A Day at Philips Island

Tuesday, June 1, 2010

Twenty Two months this Month

I am hating myself today. And I feel like the lousiest mummy ever exist, Marshy is turning 22 months old today yet this mummy is at work. And is missing her like crazy. The hours felt like eternal. And I am hating it.

I am sitting through a management meeting but thinging oif your cheekiest smile when you are doing your barney dance. You should be having your bath now while this tall Dutch man claded in a grey business suit was doing his presentation. I think about your soap slicked body and wet hair framing your face sitting in the baby tub, contented to soak in with your bath toys. Then every minute or so you would look up at me and say: mama! with a smile.

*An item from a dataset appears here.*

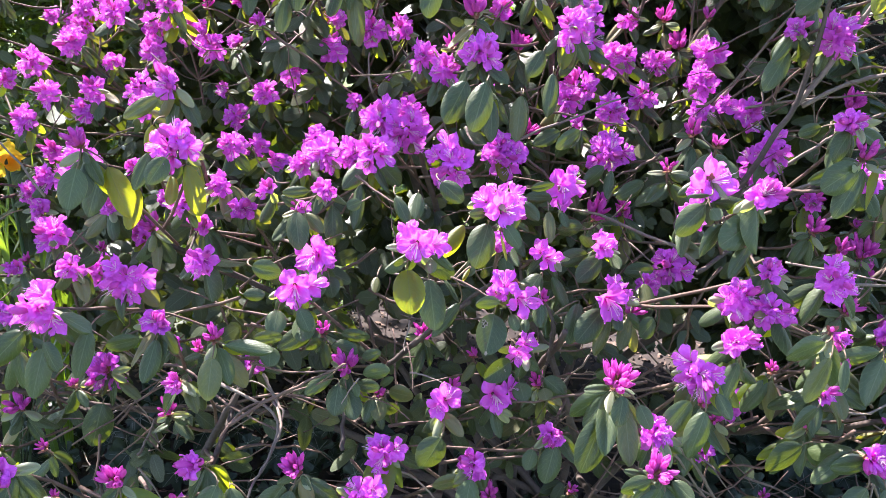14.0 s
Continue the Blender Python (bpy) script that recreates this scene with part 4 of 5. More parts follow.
leaf_at((-0.169, 1.269, 0.840), (-0.149, 1.242, 0.797), 0.024)
leaf_at((-0.330, 1.187, 0.801), (-0.355, 1.157, 0.750), 0.041, "old")
leaf_at((-0.464, 1.373, 1.205), (-0.470, 1.346, 1.161), 0.035)
leaf_at((-0.492, 1.482, 1.171), (-0.507, 1.449, 1.112), 0.036)
leaf_at((-0.452, 1.424, 1.192), (-0.420, 1.394, 1.138), 0.033, "old")
leaf_at((-0.420, 1.429, 1.165), (-0.423, 1.400, 1.116), 0.023, "old")
leaf_at((-0.398, 1.432, 1.210), (-0.414, 1.406, 1.170), 0.023)
leaf_at((-0.359, 1.394, 1.218), (-0.376, 1.372, 1.191), 0.028)
leaf_at((-0.338, 1.404, 1.207), (-0.320, 1.373, 1.154), 0.026, "old")
leaf_at((-0.363, 1.411, 1.189), (-0.357, 1.388, 1.158), 0.019, "old")
leaf_at((-0.395, 1.444, 1.244), (-0.397, 1.423, 1.215), 0.017, "old")
leaf_at((-0.408, 1.494, 1.268), (-0.450, 1.474, 1.244), 0.022)
leaf_at((-0.183, 1.518, 1.121), (-0.178, 1.490, 1.075), 0.027)
leaf_at((-0.148, 1.541, 1.147), (-0.152, 1.510, 1.091), 0.019)
leaf_at((-0.211, 1.500, 1.148), (-0.245, 1.488, 1.148), 0.016)
leaf_at((-0.863, 2.097, 1.412), (-0.849, 2.064, 1.350), 0.049)
leaf_at((-0.553, 1.959, 1.407), (-0.567, 1.926, 1.348), 0.035)
leaf_at((-0.538, 1.956, 1.401), (-0.519, 1.927, 1.350), 0.025, "old")
leaf_at((-0.421, 1.939, 1.386), (-0.421, 1.907, 1.328), 0.033)
leaf_at((-0.298, 1.837, 1.410), (-0.304, 1.804, 1.350), 0.028)
leaf_at((-0.217, 1.844, 1.390), (-0.205, 1.801, 1.302), 0.029)
leaf_at((-0.238, 1.829, 1.387), (-0.248, 1.801, 1.341), 0.024)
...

I raced home with a longing heart and felt like I missed so much of you. But I know you save the sweetest smile and loudest chuckles for me. But I miss you so much I want to cry. I know, this mama, so needy.


Marshy is always a girlie girl. Look at how you feed your bear of the day.

I love you, Marshy. The way you love your bear bear.



Babies really do grow up! I need to capture everything in pictures and writing and most importantly capture these moments in my heart so that the beauty of being your mommy at every stage of your development can stay with me forever.
Today, twenty two months old.
To many many more happy days, my sweetie pie!
Mama loves you to the moon and back.